Retail today looks a lot different than it did 10 years ago. What will it look like in another 10 years?
We examined some of the macro trends we’re tracking right now to project what the retail landscape might look when we’re on the cusp of 2030 — and beyond. Read on for a look at where retail is going and how both retailers and landlords can keep up with the changes.
1. The definition of retail won’t be black and white. Remember the power centers of the past, when Best Buy, Target, Bed, Bath & Beyond, PetSmart, and others would anchor a center? Now the lineup is completely different. You might have a small-format grocery store, an entertainment center, a physical therapist, a dentist, or even an outpatient center in the same space. There’s no true retail sector anymore, and the lineup at shopping centers will continue to evolve.
Integration will only accelerate. We’re seeing grocery stores adding components of distribution centers within their retail spaces, leasing out 10,000 unused square feet where they’ll have robots fulfilling grocery orders, for example. In a mobile, on-demand retail environment, that kind of integration will be key.
2. But retail still won’t be dead. Obviously. Online shopping and bricks and mortar not only can coexist, they absolutely have to coexist. Customers need control. They want to be able to search for products online and then go shop and explore and have access to the experience of the product as much as possible.

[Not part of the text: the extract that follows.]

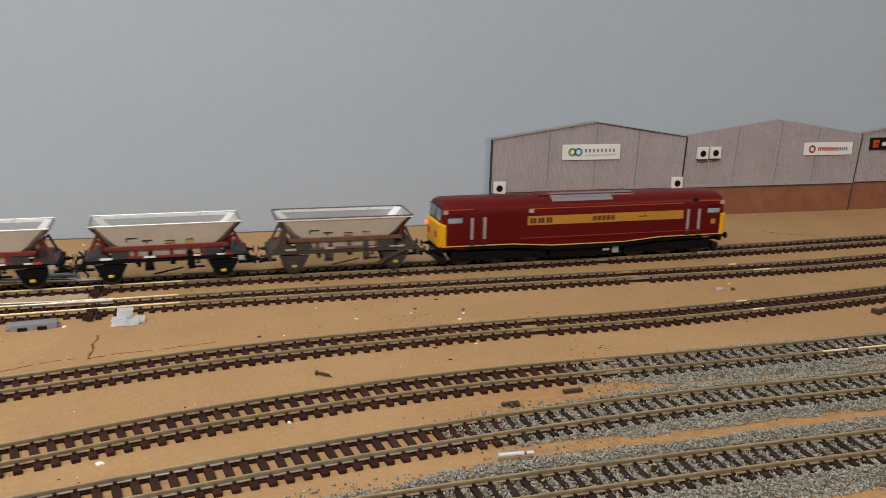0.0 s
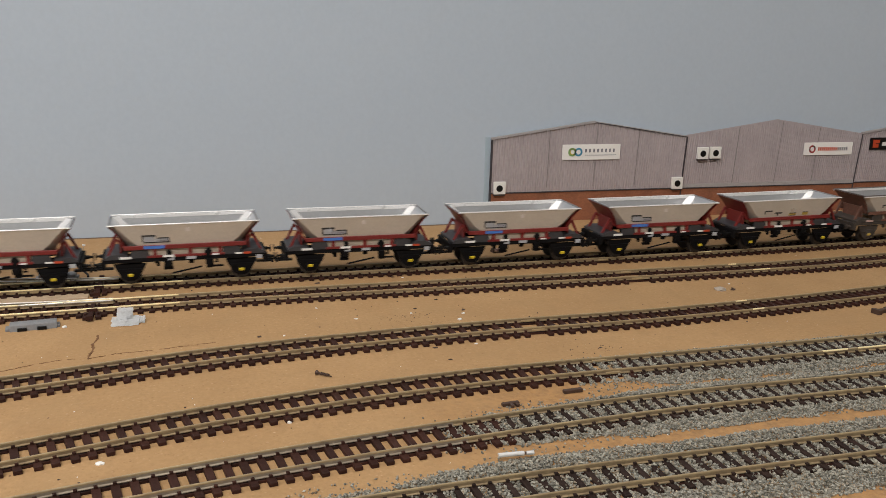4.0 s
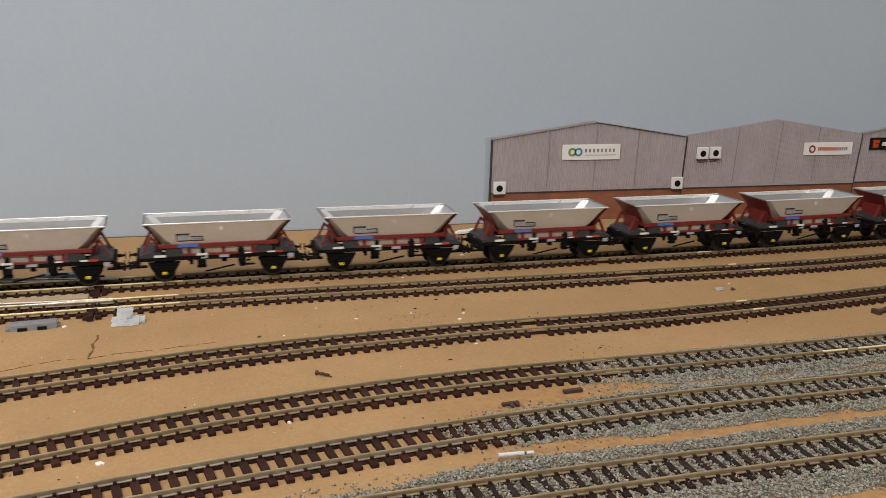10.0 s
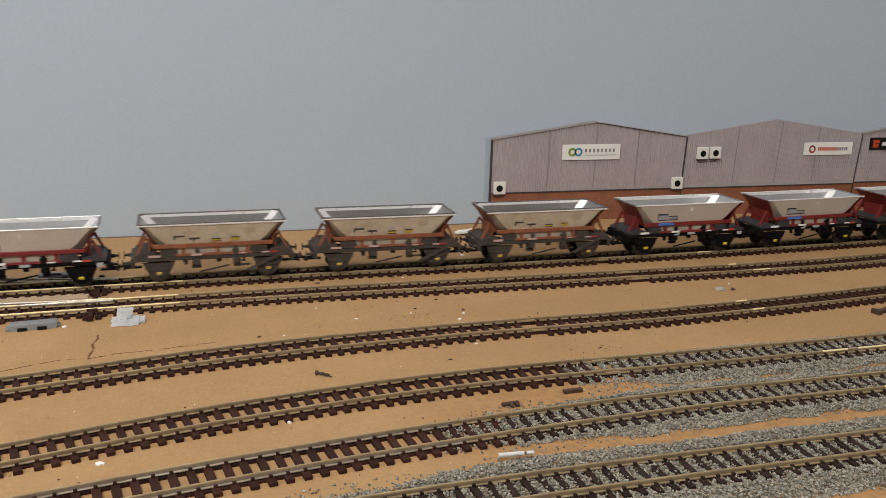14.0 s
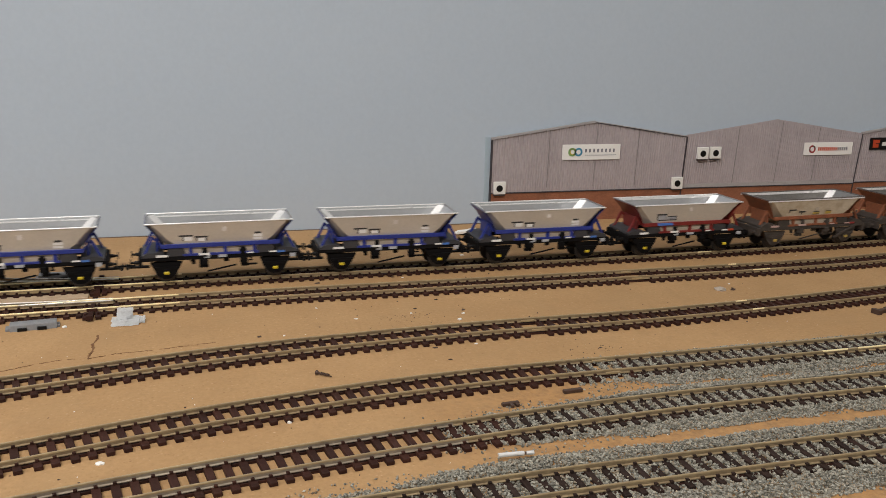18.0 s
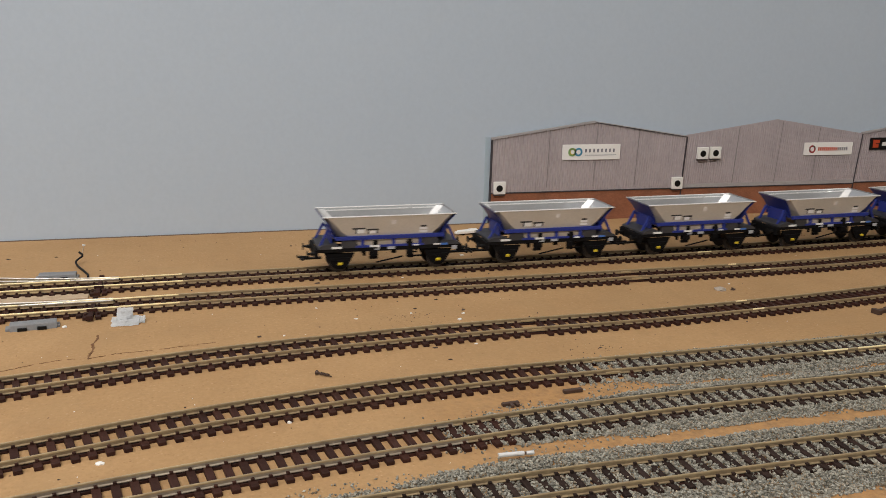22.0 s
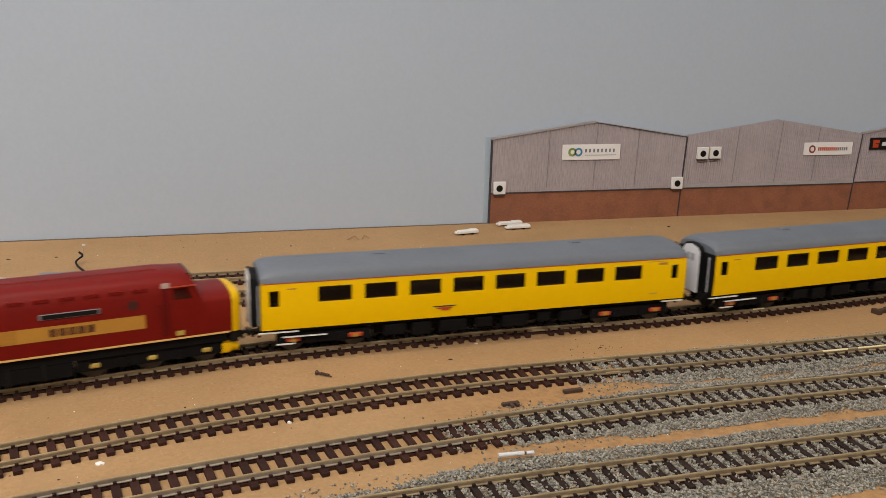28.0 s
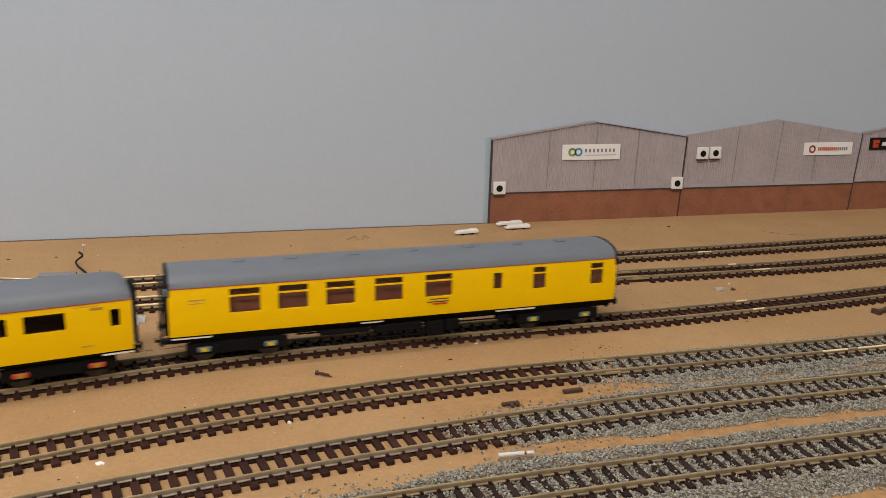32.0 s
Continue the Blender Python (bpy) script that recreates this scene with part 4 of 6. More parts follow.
chips([(0.0346, 0.4965, 2.4, 1.6, 1.2), (0.154, 0.5457, 2.2, 1.2, 1), (0.1356, 0.5296, 2, 1.1, 0.8), (0.1292, 0.4579, 2.6, 1.4, 0.9), (0.1325, 0.4383, 2.6, 1.2, 0.8), (0.0827, 0.5995, 3.2, 1.3, 1), (0.1377, 0.6049, 2.2, 1.2, 0.8), (-0.1329, 0.7067, 3, 1.4, 0.7), (-0.0997, 0.7073, 2, 1, 0.6), (0.0768, 0.711, 1.8, 1, 0.7), (0.222, 0.4378, 1.8, 1, 0.8), (0.4271, 0.7224, 2.6, 1.5, 1.1), (0.1653, 0.5211, 2.4, 1.2, 1.6), (0.4473, 0.5065, 2.0, 1.0, 0.9)], "dirt_chip", BROWNBIT, "dark brown chip of dirt on the board", "chip", "dirt chips")
chips([(0.0487, 0.4954, 1.4, 1, 0.8), (0.1633, 0.5144, 2.2, 1.2, 0.8), (0.1309, 0.5211, 1.6, 1, 0.7), (0.0948, 0.5173, 2.2, 1.2, 0.6), (0.1541, 0.4591, 2.2, 1.2, 0.8), (0.1442, 0.6021, 1.6, 1, 0.7), (0.2056, 0.6568, 2.8, 1.4, 1.0), (0.0741, 0.5435, 1.6, 1, 0.5), (0.3727, 0.5403, 1.6, 1.0, 0.6)], "plaster_flake", WHITE, "tiny pale plaster flake on the board", "flake", "plaster flakes")


def curl(points):
    bm = bmesh.new()
    pts = [Vector(p) for p in points]
    for a, b in zip(pts, pts[1:]):
        tube(bm, a, b + (b - a) * 0.1, 0.4, 6)
    return tagged(part("shaving", bm, SHAVING), "thin curled brown wood shaving on the board", "shaving", "wood shavings")


SHAVING = material("brown_wood_shaving", (0.33, 0.20, 0.095), rough=0.8, coarse=200)
curl([(125.7, 724.5, 0.4), (129.7, 727.5, 1.4), (132.7, 728.5, 2.2), (134.7, 722.5, 0.5)])
curl([(137.7, 723.5, 0.5), (140.7, 728.5, 2.4), (143.7, 724.5, 1.2)])


def pin(x, y):
    p = thing("pin", pose(x, y, 0.0), "thin pale headed pin standing in the board", "pin")
    bm = bmesh.new()
    tube(bm, (0, 0, 0), (1.2, 0, 6.0), 0.35, 8)
    part("shank", bm, CHUTE, p)
    bm = bmesh.new()
    tube(bm, (1.15, 0, 5.8), (1.35, 0, 6.6), 1.3, 12)
    part("head", bm, PAPER, p, "pale flat head")


pin(-0.0824, 0.7181)


def crack(points, width, name="board_crack"):
    """A thin brown split in the board's face, its lips a hair proud."""
    bm = bmesh.new()
    rnd = random.Random(len(points))
    for (x0, y0), (x1, y1) in zip(points, points[1:]):
        n = 6
        a = math.atan2(y1 - y0, x1 - x0)
        step = math.hypot(x1 - x0, y1 - y0) / n
        for k in range(n):
            if rnd.random() < 0.12:
                continue
            u = (k + 0.5) / n
            m = pose(x0 + (x1 - x0) * u + rnd.gauss(0, 0.2), y0 + (y1 - y0) * u + rnd.gauss(0, 0.2), 0.0, 0, 0, math.degrees(a) + rnd.gauss(0, 9))
            cube_fast(bm, m @ Matrix.Diagonal((step * 1.1, width * rnd.uniform(0.7, 2.0), 0.3, 1)))
    return tagged(part(name, bm, CRACK), "thin brown crack in the fibreboard", "crack", kind="structure")


crack([(-54.9, 519), (-54.0, 512), (-56.4, 503), (-55.0, 495), (-56.5, 486), (-56.0, 480)], 0.8)
crack([(-110, 466), (-97.6, 471.4), (-80, 479), (-69.4, 482.4), (-56, 481.5), (-40, 486), (-20, 487.5), (10, 493)], 0.35)
crack([(505, 690), (520, 676), (535, 668)], 0.4)


# crumbs, seeds of glue and chips strewn over the board
def strewn():
    rng = np.random.default_rng(11)
    for name, mat, count, lo, hi, label in (("dust_crumbs", WHITE, 200, 0.2, 0.66, "fine pale crumbs strewn over the board"), ("dirt_crumbs", BROWNBIT, 520, 0.2, 0.85, "fine dark crumbs strewn over the board")):
        verts, faces = [], []
        for _ in range(count):
            x, y, r = rng.uniform(-0.16, 0.7), rng.uniform(0.26, 0.765), rng.uniform(lo, hi) ** 1.3
            if mat is BROWNBIT and rng.random() < 0.22:
                # a spill of dirt beside the siding, and one in the middle of the board
                cx, cy = ((0.2180, 0.4360), (0.1250, 0.5150), (0.1130, 0.5060))[int(rng.integers(3))]
                x, y, r = rng.normal(cx, 0.011), rng.normal(cy, 0.004), r * 0.7
            base = np.array([(1, 0, 0), (-1, 0, 0), (0, 1, 0), (0, -1, 0), (0, 0, 0.8), (0, 0, -0.1)]) * rng.uniform(0.5, 1.4, (6, 1)) * r
            k = len(verts)
            verts.extend(((base + (x / MM, y / MM, 0.05)) * MM).tolist())
            faces.extend([(a + k, b + k, c + k) for a, b, c in ((0, 2, 4), (2, 1, 4), (1, 3, 4), (3, 0, 4), (2, 0, 5), (1, 2, 5), (3, 1, 5), (0, 3, 5))])
        me = bpy.data.meshes.new(name)
        me.from_pydata(verts, [], faces)
        me.materials.append(mat)
        tagged(new(name, me), label, "crumbs", kind="stuff")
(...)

Casper and Warby Parker are two examples of online brands that have worked their way into brick-and-mortar stores. We’ll start to see that pattern grow significantly, as opening tangible stores ultimately helps drive sales online. Whether they’re physically in a store or shopping on their phone in their home, consumers want an experience and giving them the ability to see, touch, and try out the product before they buy gives retailers an edge. The retailers that are able to find this balance will be the ones that thrive.
3. Retail will rethink the customer experience. Retailers don’t necessarily have to compete with Amazon, but they have to compete in a world where Amazon is changing customer expectations. That means making an investment to upgrade stores for a better customer experience. Retailers will use technology to better understand what drives their customers, what they’re purchasing, and what their habits are. In essence, retail today and in the future is about making a connection to the consumer as well as offering a lot of choices, quality products, promotional discounts, and favorable customer reviews as a testimonial to the quality and value of the item and retailer.
As retail provides consumers more of an experience and continues to improve, expectations will only grow. Customers aren’t going to want to wait in line, and two-day shipping will seem like an eternity. They’re going to want a seamless experience, and they’re going to want super personalization. Retailers have to understand that and start to incorporate that aspect into the customer experience. They also have to be savvy to social media influencers and understand how an unknown competitor can become a viral sensation, taking market share quickly based on consumer sentiments.
4. Value and relationships will still be king. Consumers will always leap for a quality item at a good value. This is why TJX stores and Old Navy are still so relevant. Old Navy is even splitting from parent company Gap Inc. and opening 800 new stores.
At the same time, personal relationships and personalized experiences will continue to be of paramount importance. More big shops will learn from the smaller stores about what a caring, personalized customer experience should be. Social media influencers will continue to play a bigger role in gaining loyal customers. And while technology will be running behind the scenes to better understand what customers want, in stores it will still be all about the person-to-person connection.